Olga Della-Vos-Kardovskaya

* Boris AKOUNINE - Grigori TCHKHARTICHVILI : "Histoire de cimetières". Boris Akounine est un maître du polar et il est évidemment fasciné par la mort. Un livre idéal pour une vampire comme moi qui visite tous les cimetières des villes où je me rends. Le lecteur est ici emmené dans 6 cimetières : Le Donskoï à Moscou; Highgate à Londres; le Père Lachaise à Paris; le cimetière étranger à Yokohama; Green-Wood à New-York et le cimetière juif du Mont des Oliviers à Jérusalem. Un livre passionnant parce qu'en effet, "le plus intrigant chez les habitants de toutes ces grandes villes, c'est que la majorité d'entre eux sont morts".

Nathan Altman

* Pascal Brückner : tous ces écrivains, en France, qui se mettent à relater leur enfance et adolescence, forcément traumatisantes, ça me gonfle beaucoup. J'aime bien néanmoins Pascal Brückner, tout du moins les essais de sa jeunesse. Son livre m'a intéressée et aussi laissée perplexe tant j'ai trouvé ça étonnant. Enfin..., on se construit toujours dans le conflit.

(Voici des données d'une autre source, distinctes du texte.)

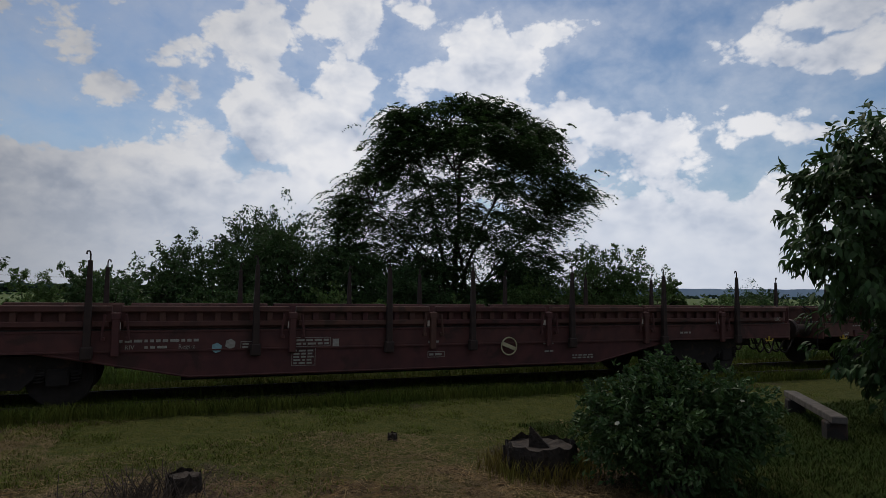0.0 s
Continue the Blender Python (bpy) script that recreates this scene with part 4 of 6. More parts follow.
slabs()
rngp = np.random.default_rng(31)
_x = np.concatenate([rngp.uniform(-0.5, 0.7, 900), rngp.normal(0.05, 0.12, 700)])
_y = np.concatenate([rngp.choice([2.61, 4.32, 5.58, 6.17, 7.02, 7.58, 8.4], 900) + rngp.normal(size=900) * 0.03, rngp.normal(6.0, 0.12, 700)])
blades("joint_grass", "small weeds growing in the path's joints", _x, _y, 1, 0.06, M["blade_green"], 32, 0.004, 0.9)


# ---- train ----
def text_part(name, body, size, mat, parent, m, label=""):
    """Painted lettering: the built-in font as a thin mesh."""
    cu = bpy.data.curves.new(name, "FONT")
    cu.body, cu.size, cu.extrude = body, size, 0.0015
    cu.align_x, cu.align_y = "CENTER", "CENTER"
    cu.resolution_u = 2
    tmp = bpy.data.objects.new(name, cu)
    scene.collection.objects.link(tmp)
    bpy.context.view_layer.update()
    me = bpy.data.meshes.new_from_object(tmp.evaluated_get(bpy.context.evaluated_depsgraph_get()))
    bpy.data.objects.remove(tmp)
    me.materials.clear()
    me.materials.append(mat)
    return place(name, me, parent, m, label)


WAGON_L = 18.66
STAKES = (1.71, 3.83, 6.18, 8.40, 10.05, 12.35, 14.80, 16.95)
LATCHES = (2.15, 4.30, 6.72, 9.20, 11.75, 14.42, 16.50)


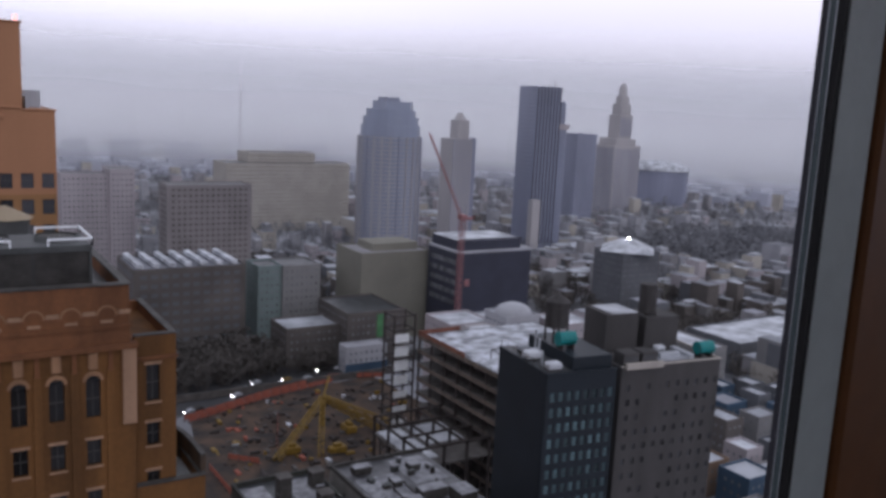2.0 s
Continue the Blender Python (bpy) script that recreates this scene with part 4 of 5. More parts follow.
def tower_crane():
    t = thing("tower_crane", "red lattice tower crane with a raised boom", "crane")
    # bars made thinner so the crane looks fainter, as through haze
    bm = bmesh.new()
    x, y, z1, s = 206.0, 314.0, 70.0, 1.0
    c = [(x - s, y - s), (x + s, y - s), (x + s, y + s), (x - s, y + s)]
    for q in c:
        beam(bm, (*q, 0), (*q, z1), 0.22)
    for k in range(24):
        z = k * z1 / 24
        for i in range(4):
            beam(bm, (*c[i], z), (*c[(i + 1) % 4], z + z1 / 24), 0.16)
    part("mast", bm, "crane_red", t)
    bm = bmesh.new()
    a, b = Vector((x, y, z1)), Vector((191.0, 320.0, 107.0))
    d = b - a
    for o in (Vector((0.7, 0, 0)), Vector((-0.7, 0, 0)), Vector((0, 0.9, 0.6))):
        beam(bm, a + o, b + o * 0.4, 0.2)
    for k in range(16):
        p, q = a + d * (k / 16), a + d * ((k + 1) / 16)
        beam(bm, p + Vector((0.7, 0, 0)), q + Vector((-0.7, 0, 0)), 0.22)
        beam(bm, p + Vector((-0.7, 0, 0)), q + Vector((0, 0.9, 0.6)), 0.22)
    beam(bm, (x + 6, y - 2, z1 + 1), a, 1.0)
    part("boom", bm, "crane_red", t)
    boxes("cab", [(x - 1.5, x + 1.5, y - 2, y + 2, z1, z1 + 2.2)], "crane_red", t, bevel=0.2)
    boxes("counterweight", [(x + 5, x + 8, y - 3.5, y - 0.5, z1 - 0.5, z1 + 2.0)], "slabs", t)
    boxes("cab_light", [(x + 1.2, x + 3.6, y - 3.0, y - 2.4, 58 - 18, 58 - 15)], "crane_red", t)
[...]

Modigliani a réalisé une dizaine de dessins d'Anna Akhmatova. J'en poste ici quatre. La première et la dernière image sont des portraits de Jeanne Hébuterne.


Les portraits d'Akhmatova ont été réalisés par Olga Della-Vos-Kardovskaya; Nathan Altman , Olga Serebriakova.

Enfin, si vous allez au cinéma, je recommande absolument : "Pas son genre" de Lucas Belvaux, "The best offer" de Giuseppe Tornatore, "Tom à la ferme" de Xavier Dolan, "My sweet pepper land" de Hiner Saleem.